→ **Data provided**
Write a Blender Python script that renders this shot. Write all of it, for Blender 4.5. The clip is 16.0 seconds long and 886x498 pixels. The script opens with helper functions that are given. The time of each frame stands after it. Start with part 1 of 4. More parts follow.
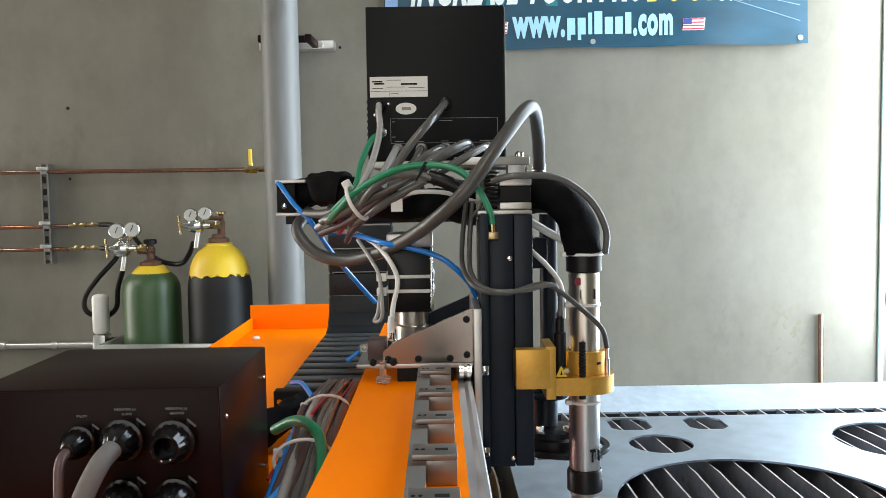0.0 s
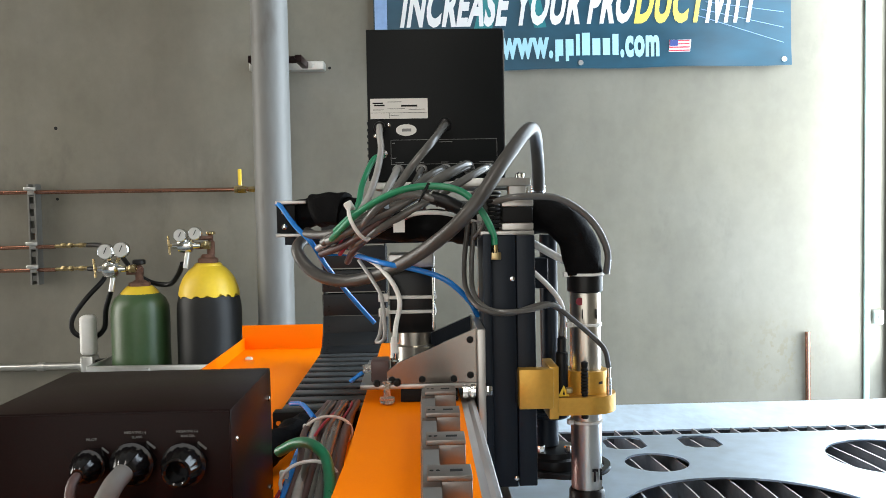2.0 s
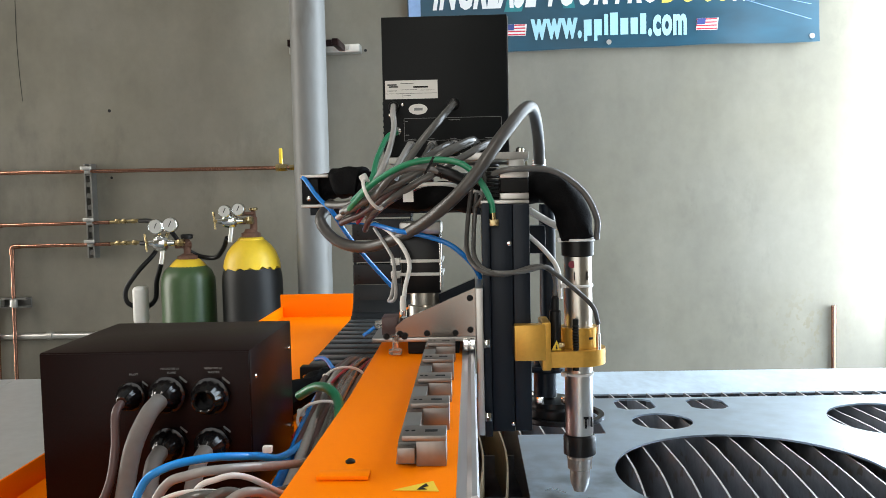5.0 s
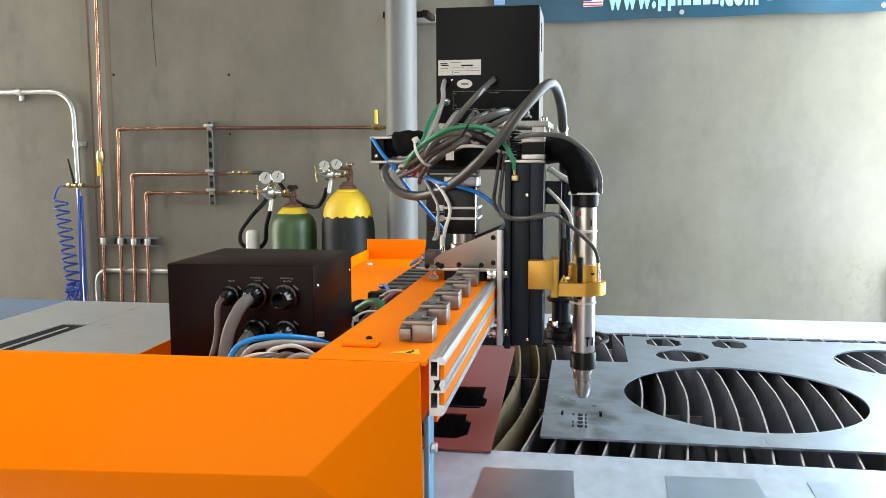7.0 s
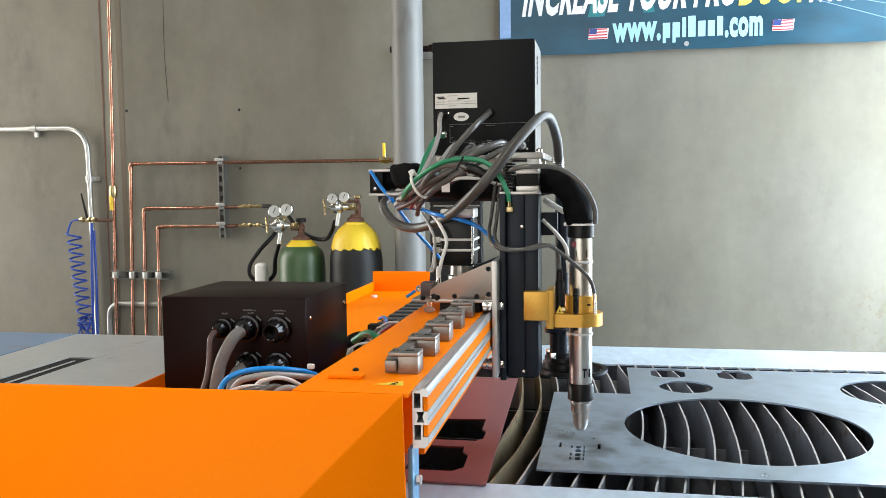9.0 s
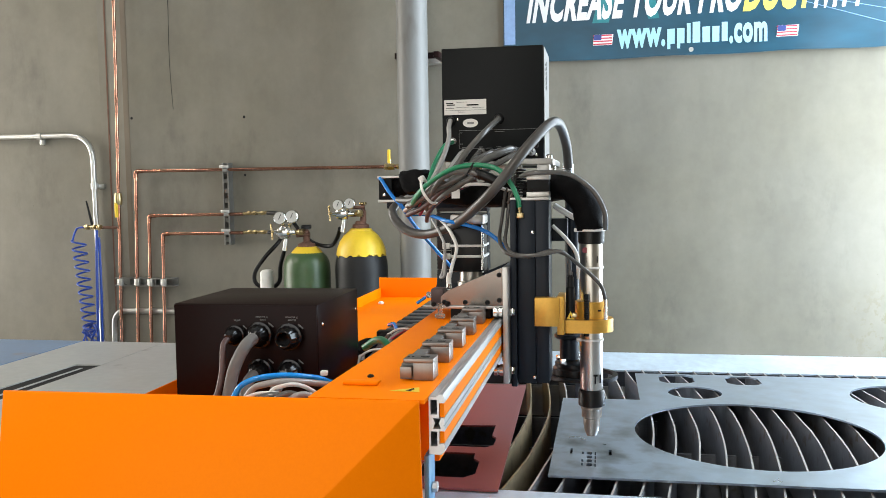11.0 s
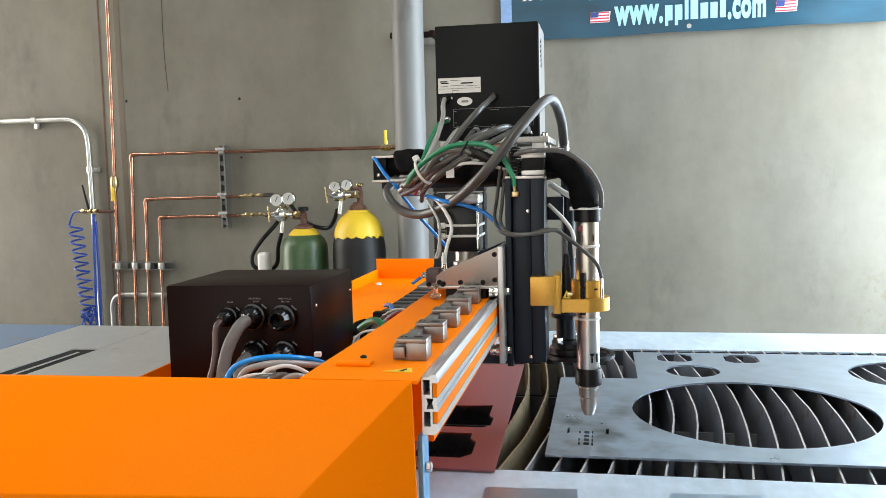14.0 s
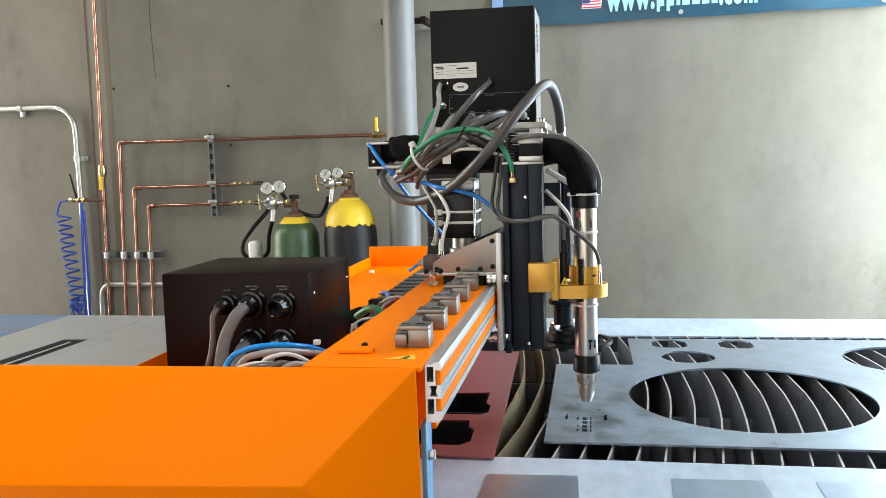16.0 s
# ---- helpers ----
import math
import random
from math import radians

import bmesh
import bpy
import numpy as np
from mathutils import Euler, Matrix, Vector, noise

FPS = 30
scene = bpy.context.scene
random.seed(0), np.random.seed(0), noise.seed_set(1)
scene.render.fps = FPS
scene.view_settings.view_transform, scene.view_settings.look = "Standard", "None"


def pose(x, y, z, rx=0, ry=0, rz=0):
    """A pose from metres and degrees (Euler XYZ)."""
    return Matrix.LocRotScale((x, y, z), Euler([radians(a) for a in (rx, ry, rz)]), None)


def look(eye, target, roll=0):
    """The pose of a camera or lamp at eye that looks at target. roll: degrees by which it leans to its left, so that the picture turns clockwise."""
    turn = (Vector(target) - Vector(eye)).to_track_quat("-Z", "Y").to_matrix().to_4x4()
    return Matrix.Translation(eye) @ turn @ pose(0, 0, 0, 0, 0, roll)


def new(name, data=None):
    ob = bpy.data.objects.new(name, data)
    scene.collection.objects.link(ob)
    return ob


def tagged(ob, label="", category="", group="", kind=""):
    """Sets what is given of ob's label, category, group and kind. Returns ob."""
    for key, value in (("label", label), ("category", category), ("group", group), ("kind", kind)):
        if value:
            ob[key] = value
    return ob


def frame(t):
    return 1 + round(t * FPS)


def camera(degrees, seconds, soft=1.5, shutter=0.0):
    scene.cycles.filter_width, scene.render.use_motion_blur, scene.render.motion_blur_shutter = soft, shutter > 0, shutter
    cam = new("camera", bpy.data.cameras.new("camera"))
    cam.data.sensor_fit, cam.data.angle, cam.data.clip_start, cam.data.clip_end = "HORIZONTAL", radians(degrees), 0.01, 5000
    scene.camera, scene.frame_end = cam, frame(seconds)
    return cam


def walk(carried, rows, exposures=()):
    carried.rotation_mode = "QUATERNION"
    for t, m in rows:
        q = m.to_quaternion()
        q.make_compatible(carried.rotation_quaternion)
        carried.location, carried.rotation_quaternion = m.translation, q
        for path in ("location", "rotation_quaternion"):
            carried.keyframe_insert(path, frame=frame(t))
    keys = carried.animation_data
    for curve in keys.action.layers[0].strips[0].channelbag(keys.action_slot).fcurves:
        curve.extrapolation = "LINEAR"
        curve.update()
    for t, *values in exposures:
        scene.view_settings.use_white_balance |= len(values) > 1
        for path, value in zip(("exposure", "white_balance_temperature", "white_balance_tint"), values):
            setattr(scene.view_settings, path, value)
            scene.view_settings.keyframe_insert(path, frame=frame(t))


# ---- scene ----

→ **Exercise objective**
Repeat, without change, each line of the data above from the one that contains "scene.view_settings.keyframe_insert(path, frame=frame(t))" through the final line, counting both.

→ **Written answer**
            scene.view_settings.keyframe_insert(path, frame=frame(t))


# ---- scene ----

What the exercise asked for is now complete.